Fetching POT from URL

  • We can't easily support any interactions involving anything but .pot files. A commandline client for developers (see below) can address some of these issues.

A commandline client

  • Need network API between client and server
  • Development work on the server side
    • Need authentication mechanism for client to use (something probably exists that we can use)
  • Development work on the client side
    • Need authentication mechanism for client to use (something probably exists that we can use)
    • Updating directories and detecting all changes
  • Have to find a release mechanism. Inside the Translate Toolkit makes sense (it will depend on it anyway). This might force us to release Toolkit more often and document the matching versions well.
  • Some documentation for the client
  • If complex project-wide updates with merges are done over the network, we need to see if time-outs are a problem

Separate checkout

  • Store/use repositories not as part of the podirectory
    • Code / documentation to handle upgrade to the new system
    • Hooks also need to be adapted to work with names relative to the podirectory/checkout directory instead of absolute paths. We need to document this as well.
  • On commit and update, we need to handle the files living in two locations.

Conclusions

Overall Transifex's approach seems to offer more advantages and less hassle for developers than Pootle's current approach. Adds more simplicity to the code and is scriptable and automatizable on the developer's side.

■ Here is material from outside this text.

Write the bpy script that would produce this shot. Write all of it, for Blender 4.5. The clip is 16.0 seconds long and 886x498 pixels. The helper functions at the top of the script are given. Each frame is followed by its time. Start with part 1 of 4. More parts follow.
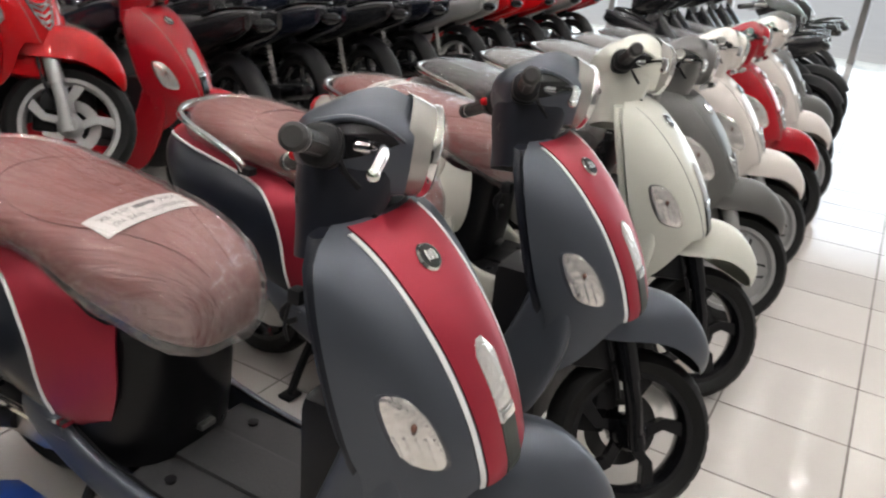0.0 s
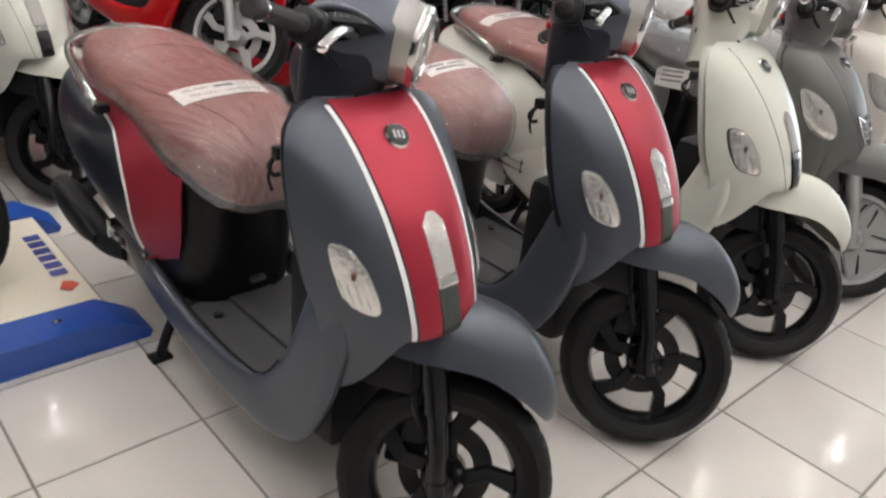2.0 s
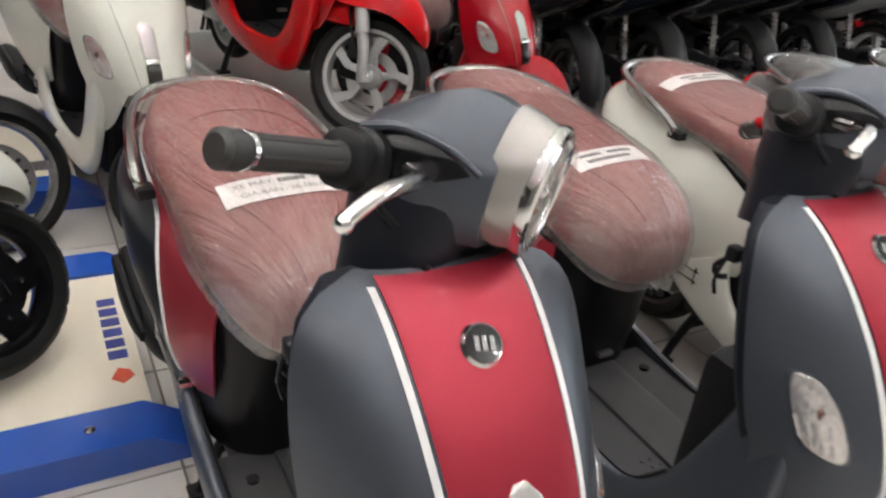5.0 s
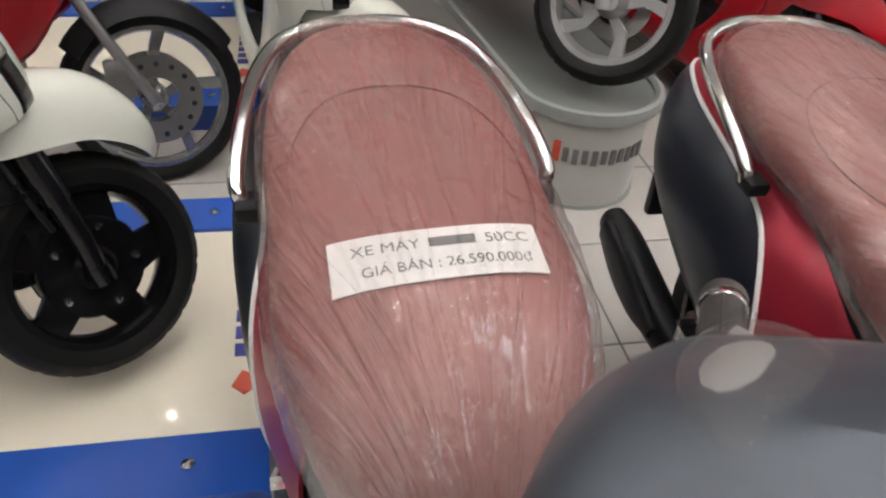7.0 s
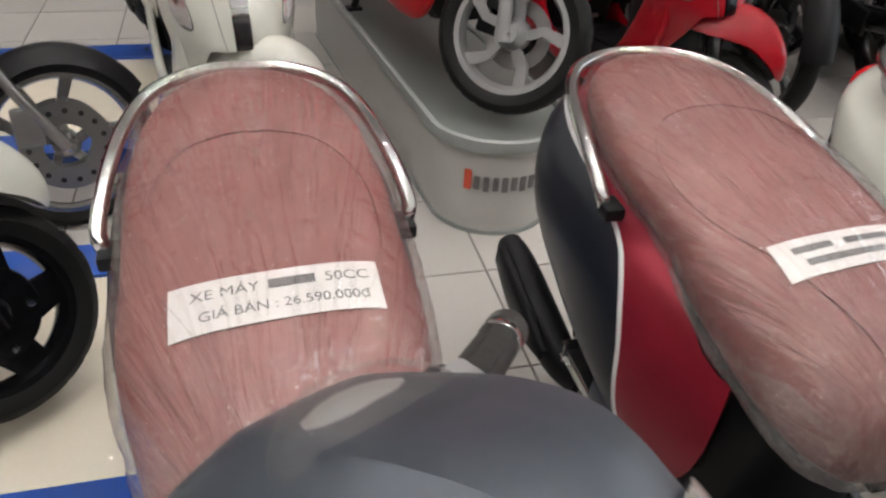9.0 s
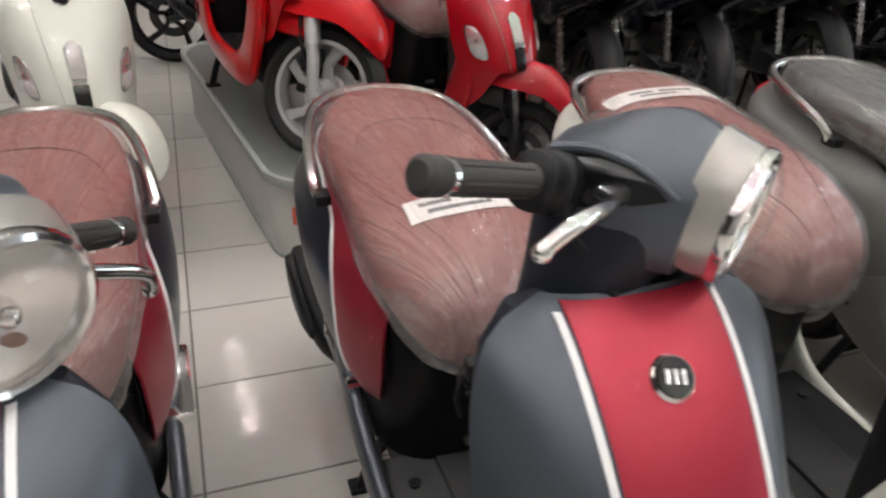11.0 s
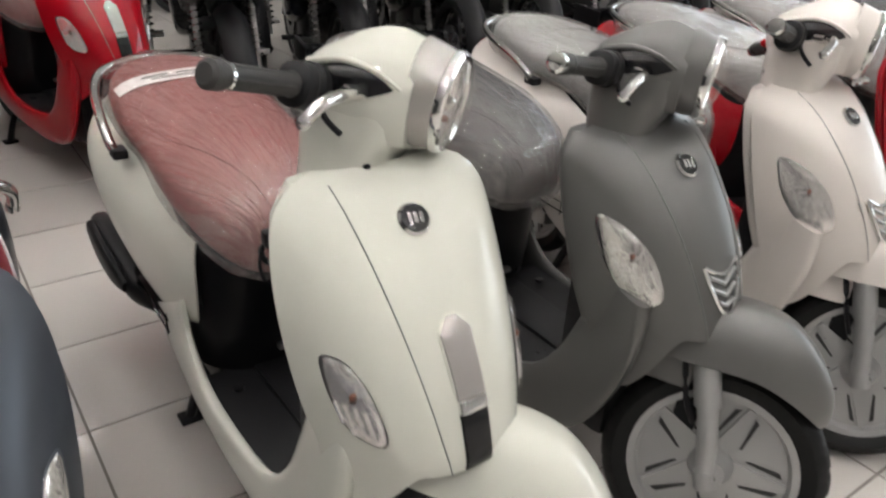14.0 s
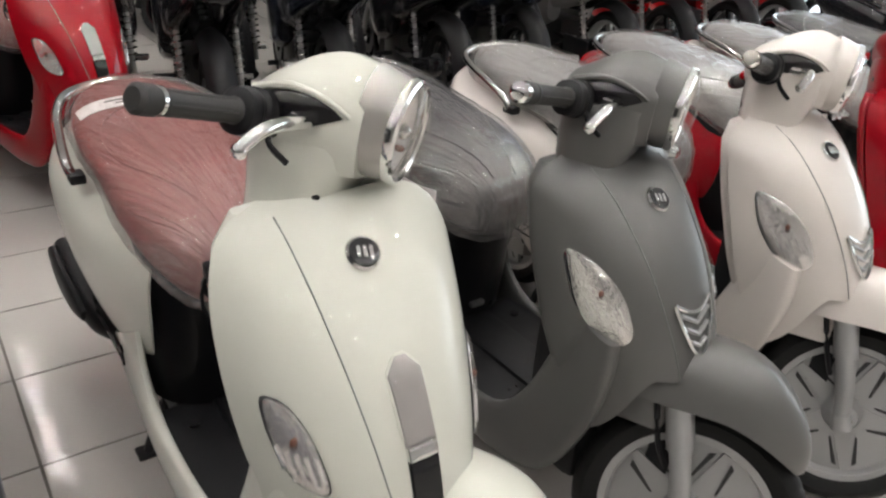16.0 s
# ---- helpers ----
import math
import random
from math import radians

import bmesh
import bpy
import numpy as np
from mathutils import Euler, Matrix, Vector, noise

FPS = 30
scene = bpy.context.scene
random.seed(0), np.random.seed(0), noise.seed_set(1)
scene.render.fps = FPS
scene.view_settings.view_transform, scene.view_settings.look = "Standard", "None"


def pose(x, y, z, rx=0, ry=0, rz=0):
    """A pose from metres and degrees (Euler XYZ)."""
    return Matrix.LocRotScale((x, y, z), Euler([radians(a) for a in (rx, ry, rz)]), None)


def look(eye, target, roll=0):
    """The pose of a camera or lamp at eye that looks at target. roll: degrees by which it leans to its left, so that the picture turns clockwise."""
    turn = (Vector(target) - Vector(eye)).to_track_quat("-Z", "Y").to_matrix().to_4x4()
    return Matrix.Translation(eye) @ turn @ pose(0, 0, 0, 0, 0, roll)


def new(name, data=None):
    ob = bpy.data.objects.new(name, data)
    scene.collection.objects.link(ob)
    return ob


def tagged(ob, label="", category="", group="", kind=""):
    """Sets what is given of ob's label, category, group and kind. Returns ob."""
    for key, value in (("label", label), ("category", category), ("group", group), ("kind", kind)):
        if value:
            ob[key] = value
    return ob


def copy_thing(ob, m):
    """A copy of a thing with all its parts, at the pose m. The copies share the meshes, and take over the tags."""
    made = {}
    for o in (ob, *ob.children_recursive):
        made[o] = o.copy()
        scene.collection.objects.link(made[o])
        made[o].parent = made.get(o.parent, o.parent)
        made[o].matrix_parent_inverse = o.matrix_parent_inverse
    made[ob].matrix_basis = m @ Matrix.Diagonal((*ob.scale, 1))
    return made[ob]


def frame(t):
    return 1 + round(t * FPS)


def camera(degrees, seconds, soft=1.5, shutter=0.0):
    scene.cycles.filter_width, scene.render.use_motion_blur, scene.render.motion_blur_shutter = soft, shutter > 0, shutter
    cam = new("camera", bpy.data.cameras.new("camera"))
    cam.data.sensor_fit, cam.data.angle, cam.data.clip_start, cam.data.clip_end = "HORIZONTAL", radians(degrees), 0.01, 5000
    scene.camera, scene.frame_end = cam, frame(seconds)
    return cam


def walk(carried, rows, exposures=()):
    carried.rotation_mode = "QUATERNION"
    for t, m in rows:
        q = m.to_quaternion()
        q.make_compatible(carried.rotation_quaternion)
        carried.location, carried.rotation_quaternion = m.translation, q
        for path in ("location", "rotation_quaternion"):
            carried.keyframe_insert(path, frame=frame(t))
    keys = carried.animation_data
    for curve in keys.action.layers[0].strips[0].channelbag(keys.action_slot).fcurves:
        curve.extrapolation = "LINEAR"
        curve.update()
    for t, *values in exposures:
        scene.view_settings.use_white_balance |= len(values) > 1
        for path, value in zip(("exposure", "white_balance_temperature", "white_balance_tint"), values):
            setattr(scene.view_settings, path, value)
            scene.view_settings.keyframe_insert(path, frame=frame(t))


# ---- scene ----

On the other hand, Pootle's current release schedule is tight if we want to implement a solution similar to Transifex's. It is not easy and straightforward to change Pootle's code to work in that way. Plus, we would need to implement a separate command-line client that communicates with the Pootle server. It is a lot of work.

Taking all of this into account, probably the best way to go is to try to fix bug 2255 without extensively changing the current architecture. Afterwards, early in the next release cycle, a change to the whole architecture would make more sense, getting the advantages of the chosen approach in the next release.